▶ EXERCISE REQUIREMENTS
Each line below must be set down exactly; omit any image you find.
#### EXTRACTED INFORMATION ####
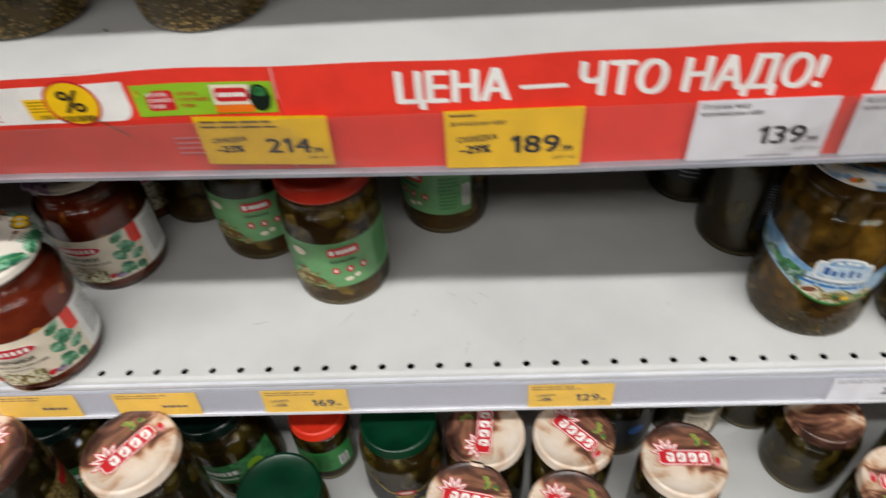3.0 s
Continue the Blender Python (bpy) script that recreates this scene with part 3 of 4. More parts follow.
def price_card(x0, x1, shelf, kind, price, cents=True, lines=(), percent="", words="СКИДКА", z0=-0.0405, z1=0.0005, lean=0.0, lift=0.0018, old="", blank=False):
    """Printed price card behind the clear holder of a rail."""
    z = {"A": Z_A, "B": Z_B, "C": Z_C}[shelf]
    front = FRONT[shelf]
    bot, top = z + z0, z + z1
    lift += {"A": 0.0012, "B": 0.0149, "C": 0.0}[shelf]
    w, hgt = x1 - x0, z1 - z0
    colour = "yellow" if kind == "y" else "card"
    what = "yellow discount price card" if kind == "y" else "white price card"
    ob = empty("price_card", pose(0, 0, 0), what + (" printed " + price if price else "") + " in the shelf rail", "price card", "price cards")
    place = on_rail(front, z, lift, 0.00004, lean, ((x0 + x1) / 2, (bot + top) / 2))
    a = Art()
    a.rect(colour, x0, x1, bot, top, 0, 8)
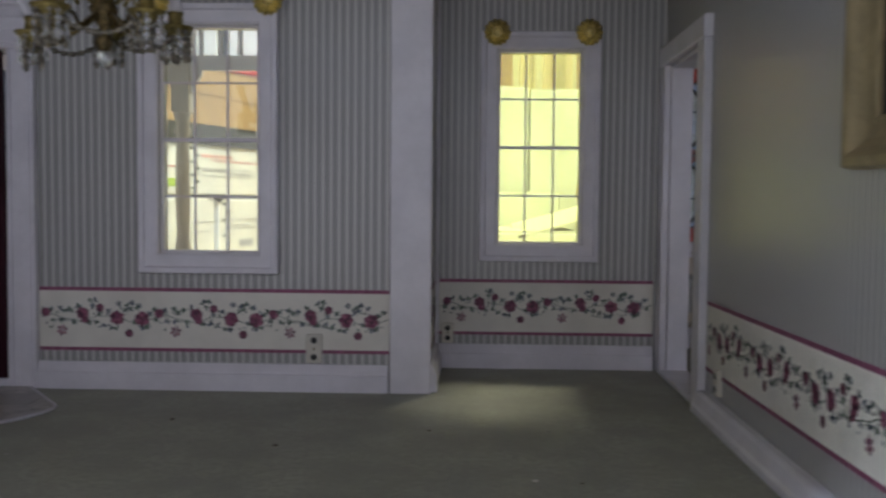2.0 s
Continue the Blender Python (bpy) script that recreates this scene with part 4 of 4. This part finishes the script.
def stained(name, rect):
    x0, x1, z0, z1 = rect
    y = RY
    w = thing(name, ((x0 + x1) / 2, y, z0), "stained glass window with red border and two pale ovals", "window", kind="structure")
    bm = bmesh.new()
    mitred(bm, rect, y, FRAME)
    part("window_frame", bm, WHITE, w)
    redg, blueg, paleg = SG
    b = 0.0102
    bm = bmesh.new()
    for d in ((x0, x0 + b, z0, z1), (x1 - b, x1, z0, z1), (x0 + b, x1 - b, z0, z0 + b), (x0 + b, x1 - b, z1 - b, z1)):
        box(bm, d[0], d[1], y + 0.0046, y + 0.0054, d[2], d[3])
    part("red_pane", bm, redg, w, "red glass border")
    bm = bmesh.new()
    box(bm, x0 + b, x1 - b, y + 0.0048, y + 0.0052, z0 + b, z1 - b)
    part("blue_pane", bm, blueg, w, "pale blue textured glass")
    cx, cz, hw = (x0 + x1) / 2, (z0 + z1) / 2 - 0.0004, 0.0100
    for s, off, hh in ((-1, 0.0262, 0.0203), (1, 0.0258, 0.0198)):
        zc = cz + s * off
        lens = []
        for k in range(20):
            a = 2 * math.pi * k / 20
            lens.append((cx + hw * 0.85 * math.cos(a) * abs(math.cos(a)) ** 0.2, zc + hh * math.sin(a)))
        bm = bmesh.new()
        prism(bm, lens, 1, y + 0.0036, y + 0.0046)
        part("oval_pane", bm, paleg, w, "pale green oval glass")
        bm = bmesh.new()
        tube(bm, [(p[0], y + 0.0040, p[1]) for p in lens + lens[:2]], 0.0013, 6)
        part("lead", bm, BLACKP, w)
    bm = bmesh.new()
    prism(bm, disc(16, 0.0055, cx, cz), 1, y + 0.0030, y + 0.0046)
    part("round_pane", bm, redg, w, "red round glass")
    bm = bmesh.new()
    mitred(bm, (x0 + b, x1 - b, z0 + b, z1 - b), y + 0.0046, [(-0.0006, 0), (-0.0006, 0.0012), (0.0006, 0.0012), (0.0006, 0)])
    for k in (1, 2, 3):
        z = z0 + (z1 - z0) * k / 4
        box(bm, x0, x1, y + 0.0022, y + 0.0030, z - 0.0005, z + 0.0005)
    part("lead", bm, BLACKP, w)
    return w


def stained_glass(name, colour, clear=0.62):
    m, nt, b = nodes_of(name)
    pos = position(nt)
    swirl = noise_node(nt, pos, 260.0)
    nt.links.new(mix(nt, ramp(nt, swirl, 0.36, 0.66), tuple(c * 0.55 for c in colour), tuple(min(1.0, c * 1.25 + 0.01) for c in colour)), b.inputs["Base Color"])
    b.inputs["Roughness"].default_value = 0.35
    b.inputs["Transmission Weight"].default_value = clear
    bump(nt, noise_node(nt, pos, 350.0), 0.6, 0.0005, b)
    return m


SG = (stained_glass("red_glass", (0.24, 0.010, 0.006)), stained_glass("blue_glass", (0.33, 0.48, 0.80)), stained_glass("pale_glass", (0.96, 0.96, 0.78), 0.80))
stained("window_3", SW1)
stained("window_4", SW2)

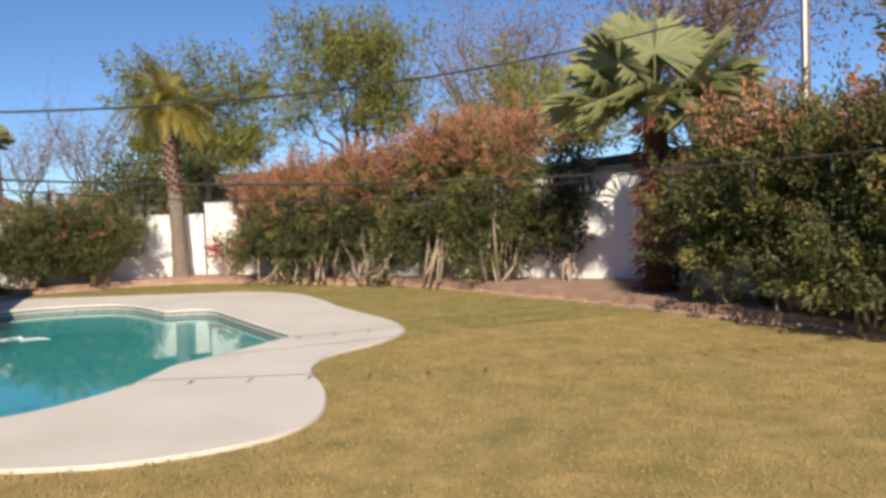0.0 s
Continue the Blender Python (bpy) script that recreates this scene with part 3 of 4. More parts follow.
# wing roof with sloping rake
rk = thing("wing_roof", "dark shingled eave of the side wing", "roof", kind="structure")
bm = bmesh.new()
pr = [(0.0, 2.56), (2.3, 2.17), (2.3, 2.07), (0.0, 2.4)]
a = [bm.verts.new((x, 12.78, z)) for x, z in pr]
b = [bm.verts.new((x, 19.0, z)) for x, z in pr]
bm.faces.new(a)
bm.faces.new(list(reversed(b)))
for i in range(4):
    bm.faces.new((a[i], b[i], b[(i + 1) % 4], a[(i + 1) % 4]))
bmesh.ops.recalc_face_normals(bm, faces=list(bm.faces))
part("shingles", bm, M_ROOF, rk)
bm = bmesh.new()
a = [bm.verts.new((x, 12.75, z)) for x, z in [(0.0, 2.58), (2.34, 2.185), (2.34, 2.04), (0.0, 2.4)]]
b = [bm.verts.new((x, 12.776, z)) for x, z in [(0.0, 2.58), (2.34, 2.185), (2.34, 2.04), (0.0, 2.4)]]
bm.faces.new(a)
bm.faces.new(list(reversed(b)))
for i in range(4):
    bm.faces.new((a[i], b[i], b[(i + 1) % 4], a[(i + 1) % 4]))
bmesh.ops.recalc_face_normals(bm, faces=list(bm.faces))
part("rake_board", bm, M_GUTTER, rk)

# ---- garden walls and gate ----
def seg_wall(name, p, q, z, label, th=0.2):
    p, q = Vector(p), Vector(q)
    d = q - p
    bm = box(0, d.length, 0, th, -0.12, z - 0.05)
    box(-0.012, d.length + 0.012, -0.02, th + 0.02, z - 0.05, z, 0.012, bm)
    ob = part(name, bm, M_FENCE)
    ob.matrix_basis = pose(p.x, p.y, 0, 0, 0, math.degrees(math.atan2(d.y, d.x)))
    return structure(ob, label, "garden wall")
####
▶ TASK ANSWER
3.0 s
Continue the Blender Python (bpy) script that recreates this scene with part 3 of 4. More parts follow.
def price_card(x0, x1, shelf, kind, price, cents=True, lines=(), percent="", words="СКИДКА", z0=-0.0405, z1=0.0005, lean=0.0, lift=0.0018, old="", blank=False):
    """Printed price card behind the clear holder of a rail."""
    z = {"A": Z_A, "B": Z_B, "C": Z_C}[shelf]
    front = FRONT[shelf]
    bot, top = z + z0, z + z1
    lift += {"A": 0.0012, "B": 0.0149, "C": 0.0}[shelf]
    w, hgt = x1 - x0, z1 - z0
    colour = "yellow" if kind == "y" else "card"
    what = "yellow discount price card" if kind == "y" else "white price card"
    ob = empty("price_card", pose(0, 0, 0), what + (" printed " + price if price else "") + " in the shelf rail", "price card", "price cards")
    place = on_rail(front, z, lift, 0.00004, lean, ((x0 + x1) / 2, (bot + top) / 2))
    a = Art()
    a.rect(colour, x0, x1, bot, top, 0, 8)
2.0 s
Continue the Blender Python (bpy) script that recreates this scene with part 4 of 4. This part finishes the script.
def stained(name, rect):
    x0, x1, z0, z1 = rect
    y = RY
    w = thing(name, ((x0 + x1) / 2, y, z0), "stained glass window with red border and two pale ovals", "window", kind="structure")
    bm = bmesh.new()
    mitred(bm, rect, y, FRAME)
    part("window_frame", bm, WHITE, w)
    redg, blueg, paleg = SG
    b = 0.0102
    bm = bmesh.new()
    for d in ((x0, x0 + b, z0, z1), (x1 - b, x1, z0, z1), (x0 + b, x1 - b, z0, z0 + b), (x0 + b, x1 - b, z1 - b, z1)):
        box(bm, d[0], d[1], y + 0.0046, y + 0.0054, d[2], d[3])
    part("red_pane", bm, redg, w, "red glass border")
    bm = bmesh.new()
    box(bm, x0 + b, x1 - b, y + 0.0048, y + 0.0052, z0 + b, z1 - b)
    part("blue_pane", bm, blueg, w, "pale blue textured glass")
    cx, cz, hw = (x0 + x1) / 2, (z0 + z1) / 2 - 0.0004, 0.0100
    for s, off, hh in ((-1, 0.0262, 0.0203), (1, 0.0258, 0.0198)):
        zc = cz + s * off
        lens = []
        for k in range(20):
            a = 2 * math.pi * k / 20
            lens.append((cx + hw * 0.85 * math.cos(a) * abs(math.cos(a)) ** 0.2, zc + hh * math.sin(a)))
        bm = bmesh.new()
        prism(bm, lens, 1, y + 0.0036, y + 0.0046)
        part("oval_pane", bm, paleg, w, "pale green oval glass")
        bm = bmesh.new()
        tube(bm, [(p[0], y + 0.0040, p[1]) for p in lens + lens[:2]], 0.0013, 6)
        part("lead", bm, BLACKP, w)
    bm = bmesh.new()
    prism(bm, disc(16, 0.0055, cx, cz), 1, y + 0.0030, y + 0.0046)
    part("round_pane", bm, redg, w, "red round glass")
    bm = bmesh.new()
    mitred(bm, (x0 + b, x1 - b, z0 + b, z1 - b), y + 0.0046, [(-0.0006, 0), (-0.0006, 0.0012), (0.0006, 0.0012), (0.0006, 0)])
    for k in (1, 2, 3):
        z = z0 + (z1 - z0) * k / 4
        box(bm, x0, x1, y + 0.0022, y + 0.0030, z - 0.0005, z + 0.0005)
    part("lead", bm, BLACKP, w)
    return w


def stained_glass(name, colour, clear=0.62):
    m, nt, b = nodes_of(name)
    pos = position(nt)
    swirl = noise_node(nt, pos, 260.0)
    nt.links.new(mix(nt, ramp(nt, swirl, 0.36, 0.66), tuple(c * 0.55 for c in colour), tuple(min(1.0, c * 1.25 + 0.01) for c in colour)), b.inputs["Base Color"])
    b.inputs["Roughness"].default_value = 0.35
    b.inputs["Transmission Weight"].default_value = clear
    bump(nt, noise_node(nt, pos, 350.0), 0.6, 0.0005, b)
    return m


SG = (stained_glass("red_glass", (0.24, 0.010, 0.006)), stained_glass("blue_glass", (0.33, 0.48, 0.80)), stained_glass("pale_glass", (0.96, 0.96, 0.78), 0.80))
stained("window_3", SW1)
stained("window_4", SW2)

0.0 s
Continue the Blender Python (bpy) script that recreates this scene with part 3 of 4. More parts follow.
# wing roof with sloping rake
rk = thing("wing_roof", "dark shingled eave of the side wing", "roof", kind="structure")
bm = bmesh.new()
pr = [(0.0, 2.56), (2.3, 2.17), (2.3, 2.07), (0.0, 2.4)]
a = [bm.verts.new((x, 12.78, z)) for x, z in pr]
b = [bm.verts.new((x, 19.0, z)) for x, z in pr]
bm.faces.new(a)
bm.faces.new(list(reversed(b)))
for i in range(4):
    bm.faces.new((a[i], b[i], b[(i + 1) % 4], a[(i + 1) % 4]))
bmesh.ops.recalc_face_normals(bm, faces=list(bm.faces))
part("shingles", bm, M_ROOF, rk)
bm = bmesh.new()
a = [bm.verts.new((x, 12.75, z)) for x, z in [(0.0, 2.58), (2.34, 2.185), (2.34, 2.04), (0.0, 2.4)]]
b = [bm.verts.new((x, 12.776, z)) for x, z in [(0.0, 2.58), (2.34, 2.185), (2.34, 2.04), (0.0, 2.4)]]
bm.faces.new(a)
bm.faces.new(list(reversed(b)))
for i in range(4):
    bm.faces.new((a[i], b[i], b[(i + 1) % 4], a[(i + 1) % 4]))
bmesh.ops.recalc_face_normals(bm, faces=list(bm.faces))
part("rake_board", bm, M_GUTTER, rk)

# ---- garden walls and gate ----
def seg_wall(name, p, q, z, label, th=0.2):
    p, q = Vector(p), Vector(q)
    d = q - p
    bm = box(0, d.length, 0, th, -0.12, z - 0.05)
    box(-0.012, d.length + 0.012, -0.02, th + 0.02, z - 0.05, z, 0.012, bm)
    ob = part(name, bm, M_FENCE)
    ob.matrix_basis = pose(p.x, p.y, 0, 0, 0, math.degrees(math.atan2(d.y, d.x)))
    return structure(ob, label, "garden wall")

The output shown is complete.